Dal vivo esco principalmente come live, con laptop, controller vari e tanta energia positiva… Ahahah! Ogni tanto faccio dj set ma suono più che altro vinili usati di musica africana, caraibica, sudamericana che raccolgo ai mercatini ma anche tanto funk, soul, jazz, raggae e old school hip hop. Rendo comunque decisamente meglio come live, come dj credo di avere un buon gusto ma poca tecnica. Il mio set è cambiato molto nel corso del tempo. Ora propongo roba più basata sul sampling e mischio un po’tutti i generi elencati sopra.
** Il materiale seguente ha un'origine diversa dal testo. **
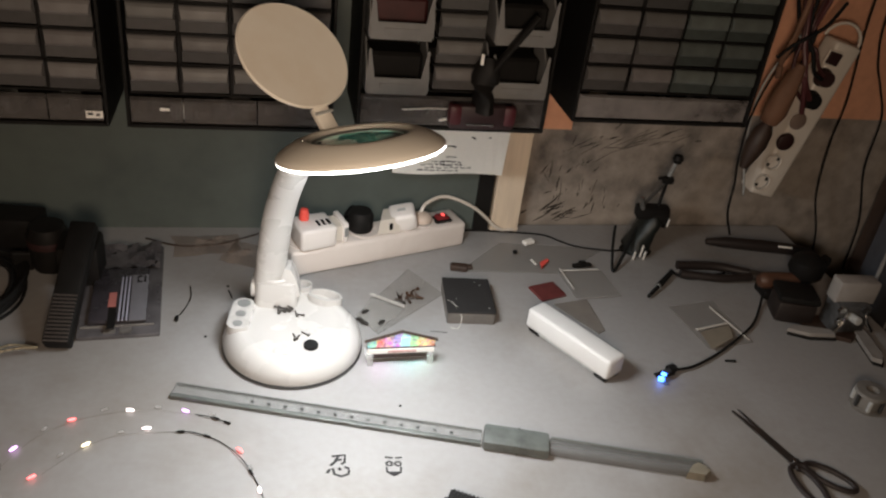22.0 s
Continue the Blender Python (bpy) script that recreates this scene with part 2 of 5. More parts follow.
M_TAN = mat("tan cardboard", (0.25, 0.215, 0.165), 0.8, grain=0.3, scale=50, stain=0.3)
M_FLOOR = mat("brown floor", (0.16, 0.10, 0.06), 0.6, grain=0.4, scale=12, stain=0.5, stain_scale=2)


# ---- mesh helpers ----
def bm_box(sx, sy, sz, c=(0, 0, 0), bevel=0.0, seg=2, m=None, bm=None):
    out = bm or bmesh.new()
    g = bmesh.new()
    bmesh.ops.create_cube(g, size=1, matrix=Matrix.Diagonal((sx, sy, sz, 1)))
    if bevel:
        bmesh.ops.bevel(g, geom=g.edges[:], offset=bevel, segments=seg, affect="EDGES", profile=0.5)
    g.transform(Matrix.Translation(c) @ (m or Matrix()))
    me = bpy.data.meshes.new("t")
    g.to_mesh(me)
    g.free()
    out.from_mesh(me)
    bpy.data.meshes.remove(me)
    return out


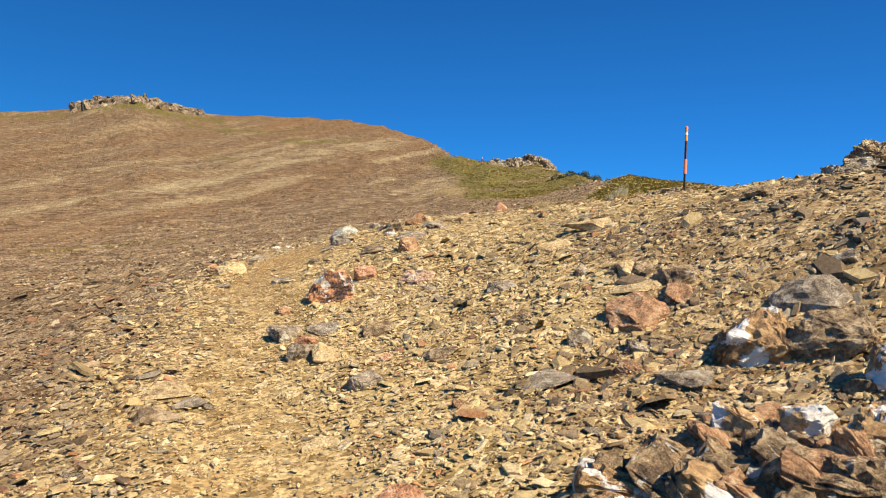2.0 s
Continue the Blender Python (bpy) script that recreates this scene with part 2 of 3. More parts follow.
def ground_material():
    m, n, l, b = nodes_of("hillside", 0.92, 0.15)
    where = n.new("ShaderNodeNewGeometry").outputs["Position"]
    cell = n.new("ShaderNodeTexVoronoi")
    cell.inputs["Scale"].default_value = 9.0
    l.new(where, cell.inputs["Vector"])
    chips = n.new("ShaderNodeSeparateColor")
    l.new(cell.outputs["Color"], chips.inputs["Color"])
    big = n.new("ShaderNodeTexVoronoi")
    big.inputs["Scale"].default_value = 1.7
    l.new(where, big.inputs["Vector"])
    lumps = n.new("ShaderNodeSeparateColor")
    l.new(big.outputs["Color"], lumps.inputs["Color"])
    speck = n.new("ShaderNodeMath")
    speck.operation = "MULTIPLY_ADD"
    l.new(chips.outputs["Red"], speck.inputs[0])
    speck.inputs[1].default_value = 0.55
    half = n.new("ShaderNodeMath")
    half.operation = "MULTIPLY"
    l.new(lumps.outputs["Red"], half.inputs[0])
    half.inputs[1].default_value = 0.45
    l.new(half.outputs[0], speck.inputs[2])
    stone = ramp(n, l, speck.outputs[0], ((.15, (.09, .055, .028)), (.38, (.18, .113, .056)), (.58, (.265, .175, .09)), (.8, (.39, .28, .15)), (1, (.56, .44, .27))))
    # brown fines under the tan chips, darkened to stand in for gap shade
    tan_c = ramp(n, l, chips.outputs["Red"], ((0, (.19, .125, .048)), (.4, (.34, .235, .10)), (.8, (.47, .345, .155)), (1, (.58, .45, .25))))
    rust_c = ramp(n, l, speck.outputs[0], ((.1, (.11, .062, .028)), (.5, (.25, .145, .064)), (.9, (.38, .235, .115))))
    pale_c = ramp(n, l, speck.outputs[0], ((.1, (.24, .17, .082)), (.5, (.41, .305, .155)), (.9, (.58, .46, .27))))
    green_c = ramp(n, l, tex_noise(n, l, where, 3.0, 6), ((.3, (.10, .088, .02)), (.5, (.19, .155, .038)), (.7, (.31, .245, .085))))
    soil_c = ramp(n, l, tex_noise(n, l, where, 22.0, 6), ((.3, (.27, .158, .055)), (.6, (.41, .26, .10)), (.8, (.52, .355, .16))))
    c = mixed(n, l, attribute(n, "rust").outputs["Fac"], stone, rust_c)
    c = mixed(n, l, attribute(n, "pale").outputs["Fac"], c, pale_c)
    c = mixed(n, l, attribute(n, "tan").outputs["Fac"], c, tan_c)
    c = mixed(n, l, attribute(n, "green").outputs["Fac"], c, green_c)
    c = mixed(n, l, attribute(n, "soil").outputs["Fac"], c, soil_c)
    shade = ramp(n, l, tex_noise(n, l, where, 0.35, 8, 0.65), ((.3, grey(.8)), (.7, grey(1.14))))
    c = mixed(n, l, 1.0, c, shade, "MULTIPLY")
    l.new(c, b.inputs["Base Color"])
    total = n.new("ShaderNodeMath")
    total.operation = "MULTIPLY_ADD"
    l.new(lumps.outputs["Blue"], total.inputs[0])
    total.inputs[1].default_value = 1.6
    l.new(chips.outputs["Blue"], total.inputs[2])
    gravel = n.new("ShaderNodeTexVoronoi")
    gravel.inputs["Scale"].default_value = 42.0
    l.new(where, gravel.inputs["Vector"])
    grit = n.new("ShaderNodeSeparateColor")
    l.new(gravel.outputs["Color"], grit.inputs["Color"])
    c = mixed(n, l, 1.0, c, ramp(n, l, grit.outputs["Red"], ((0, grey(.55)), (.5, grey(.95)), (1, grey(1.4)))), "MULTIPLY")
    l.new(c, b.inputs["Base Color"])
    fine = n.new("ShaderNodeMath")
    fine.operation = "MULTIPLY_ADD"
    l.new(grit.outputs["Green"], fine.inputs[0])
    fine.inputs[1].default_value = 0.16
    l.new(total.outputs[0], fine.inputs[2])
    bump(n, l, b, fine.outputs[0], 1.0, 0.2)
    return m


def rock_material(name, stops, lichen=None, lichen_from=0.62, scale=9.0, rough=0.85, layers=0.14):
    """Broken schist: mottled colours, fine layers, lichen or quartz patches."""
    m, n, l, b = nodes_of(name, rough, 0.3)
    tc = n.new("ShaderNodeTexCoord").outputs["Object"]
    rnd = n.new("ShaderNodeObjectInfo").outputs["Random"]
    move = n.new("ShaderNodeVectorMath")
    move.operation = "ADD"
    l.new(tc, move.inputs[0])
    comb = n.new("ShaderNodeCombineXYZ")
    k = n.new("ShaderNodeMath")
    k.operation = "MULTIPLY"
    k.inputs[1].default_value = 37.0
    l.new(rnd, k.inputs[0])
    l.new(k.outputs[0], comb.inputs[0])
    l.new(comb.outputs[0], move.inputs[1])
    v = move.outputs[0]
    c = ramp(n, l, tex_noise(n, l, v, scale, 8, 0.72), [(0.5 + (p - 0.5) * 0.55, q) for p, q in stops])
    lichen_from = 0.5 + (lichen_from - 0.5) * 0.65
    fine = tex_noise(n, l, v, scale * 6, 6, 0.75)
    c = mixed(n, l, 0.9, c, ramp(n, l, fine, ((.3, grey(.35)), (.48, grey(1.1)), (.68, grey(1.75)))), "MULTIPLY")
    if lichen:
        patch = ramp(n, l, tex_noise(n, l, v, scale * 1.1, 6, 0.6), ((lichen_from, grey(0)), (lichen_from + .03, grey(1))))
        c = mixed(n, l, patch, c, lichen)
    l.new(c, b.inputs["Base Color"])
    wave = n.new("ShaderNodeTexWave")
    wave.bands_direction = "Z"
    wave.inputs["Scale"].default_value, wave.inputs["Distortion"].default_value, wave.inputs["Detail"].default_value = 9.0, 5.0, 4.0
    l.new(v, wave.inputs["Vector"])
    mx = n.new("ShaderNodeMath")
    mx.operation = "MULTIPLY_ADD"
    l.new(wave.outputs["Fac"], mx.inputs[0])
    mx.inputs[1].default_value = layers
    l.new(fine, mx.inputs[2])
    bump(n, l, b, mx.outputs[0], 0.9, 0.03)
    return m


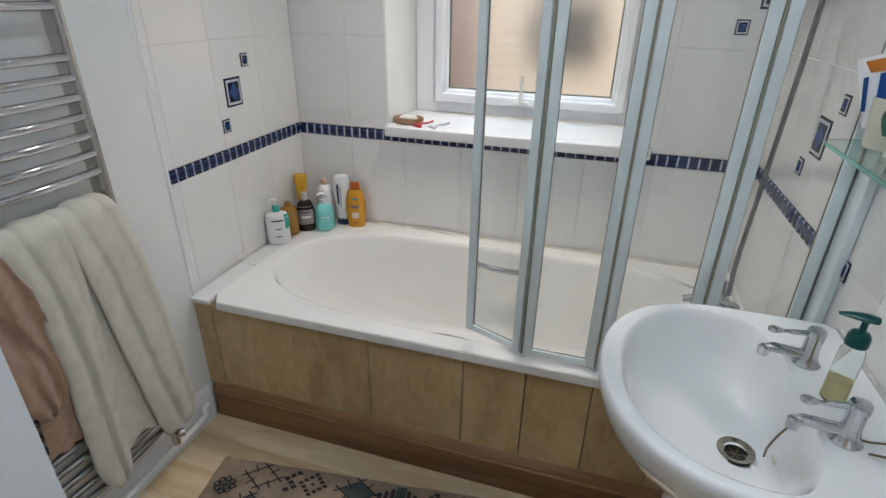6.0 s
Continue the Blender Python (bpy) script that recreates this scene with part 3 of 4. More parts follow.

Il risultato è una miscela eclettica tra musica etnica, funk e hip hop, curiosa ma anche divertente e ballabile.
In studio quali sono le tue fonti di ispirazione? Intendo come artisti di riferimento ma anche in senso generale, cosa ti dà l’input e ti fa “scattare la molla”?
Ultimamente non ascolto praticamente nulla di nuovo. Sono ignorante su tutti i nuovi nomi del panorama elettronico internazionale. Ho pochissimo tempo e preferisco passarlo a fare le mie ricerche, ascoltando tanto materiale del passato, di qualsiasi tipo e genere, cercando parti da campionare. Quindi è da queste ricerche che scatta l’input. Parto da un sample, lo spezzetto, lo risuono e ci costruisco tutto il resto attorno. Non sono interessato ad ascoltare molta roba del mio genere, preferisco mantenere l’orecchio più incontaminato possibile da eventuali influenze in modo da personalizzare sempre di più il mio sound.